En effet, d'une part il est constant que Madame [J] [G] se borne à produire quelques pièces en décrivant sommairement les activités effectuées pour le compte de la société INTECBAT, mais sans rapporter le moindre commencement de preuve de la réalité des tâches qu'elle prétend avoir accomplies durant près de 14 ans au sein de la société.
D'autre part, il ressort des pièces produites et notamment du rapport établi le 27 novembre 2007 par Maître [N], Administrateur Judiciaire :
- que le siège social de la société INTECBAT, sis [Adresse 4], qui avait pour Gérant Monsieur [G], n'était qu'une domiciliation, les locaux de l'entreprise n'étant constitués que d'un simple bureau sis au domicile des époux [G], [Adresse 2], bureau loué sans contrat par Monsieur et Madame [G] à la société, moyennant un loyer de 1 220 € par mois.

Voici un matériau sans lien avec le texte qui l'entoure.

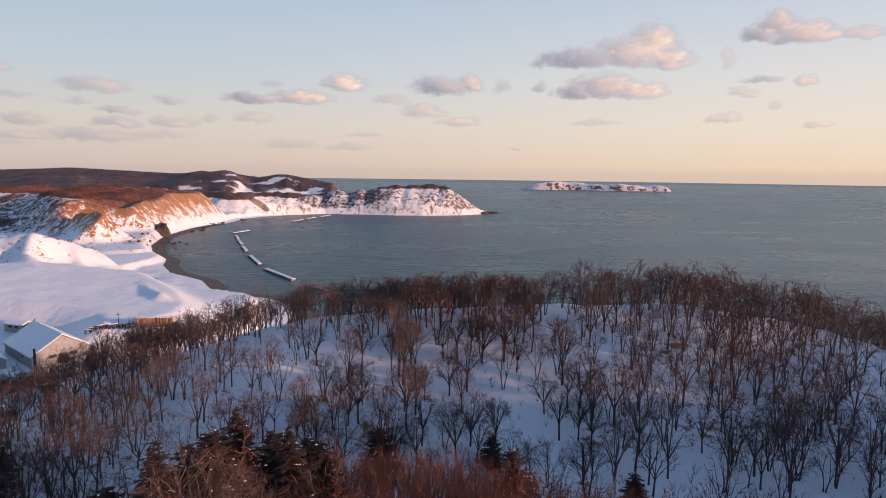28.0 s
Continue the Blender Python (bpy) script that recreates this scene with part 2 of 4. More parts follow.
# sea: dark cold water with wind ripples
M_SEA, n, b = material("sea_water", 0.22, 0.34)
co = n.add("ShaderNodeTexCoord").outputs["Object"]
patch = n.noise(n.scaled(co, (0.004, 0.012, 1)), 1.0, 4.0)
n.put(b.inputs["Base Color"], n.mix(n.step(patch, 0.3, 0.7), (0.009, 0.064, 0.092), (0.018, 0.086, 0.118)))
n.put(b.inputs["Roughness"], n.math("ADD", 0.20, n.math("MULTIPLY", patch, 0.18)))
rip = n.math("ADD", n.math("MULTIPLY", n.noise(n.scaled(co, (0.10, 0.22, 1)), 1.0, 5.0, 0.62), 1.0),
             n.math("MULTIPLY", n.noise(n.scaled(co, (0.02, 0.05, 1)), 1.0, 3.0), 0.9))
ps = n.add("ShaderNodeSeparateXYZ")
n.put(ps.inputs[0], co)
lee = n.math("MULTIPLY", n.step(ps.outputs[0], -20.0, 320.0), n.math("SUBTRACT", 1.0, n.step(ps.outputs[1], 450.0, 1700.0)))      # calmer water under the hill
bumped(n, b, n.math("MULTIPLY", rip, n.math("SUBTRACT", 1.1, n.math("MULTIPLY", lee, 0.75))), 1.0, 2.6)
b.inputs["IOR"].default_value = 1.33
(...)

- qu'un autre bureau se trouvait mis à disposition de la société INTECBAT dans les locaux de la société COBAMET dont Monsieur [G] était également l'un des co-gérants.
-que le 26 juillet 2007, la société INTECBAT a été admise au bénéfice du redressement judiciaire et la société COBAMET placée en liquidation judiciaire.
- que le 1er juin 2007, soit quelques jours avant la cessation des paiements en date du 20 juin 2007, la société INTECBAT a, sans la moindre consultation du Juge Commissaire, décidé de reprendre la quasi-totalité des salariés de la société COBAMET dont Madame [G], au bénéfice de laquelle elle a consenti un avenant à son contrat de travail.
- qu'ainsi, quelques jours avant le dépôt de bilan, la société INTECBAT a octroyé à Madame [J] [G] qui travaillait à son propre domicile, un contrat de travail à temps plein avec la qualification de 'cadre' (et non plus de secrétaire), moyennant une rémunération brute mensuelle portée à 5 961,41 € pour 151,67 heures alors qu'elle percevait au 1er mai 2007 la somme mensuelle brute de 4 290 € pour 126 heures.
Au regard de l'ensemble ces éléments, l'UNEDIC-AGS CGEA IDF OUEST établit l'absence de lien subordination ayant existé entre Madame [J] [G] et la société INTECBAT, à savoir que Madame [J] [G] n'était effectivement pas placée sous l'autorité de l'employeur, ni que ce dernier ait eu le pouvoir de lui donner des ordres et des directives, d'en contrôler l'exécution et de sanctionner les manquements.
La qualité de salariée de Madame [G] n'est donc pas établie.
Le jugement déféré doit donc être infirmé en toutes ses dispositions, et par suite Madame [J] [G] déboutée de l'intégralité de ses demandes.
Sur les dépens et l'application des dispositions de l'article 700 du Code de Procédure Civile.
Succombant devant la Cour, Madame [J] [G] sera condamnée aux dépens de première instance et d'appel.
PAR CES MOTIFS
LA COUR
Infirme le jugement déféré en toutes ses dispositions.
Déboute Madame [J] [G] de l'ensemble de ses demandes.
La condamne aux dépens de première instance et d'appel.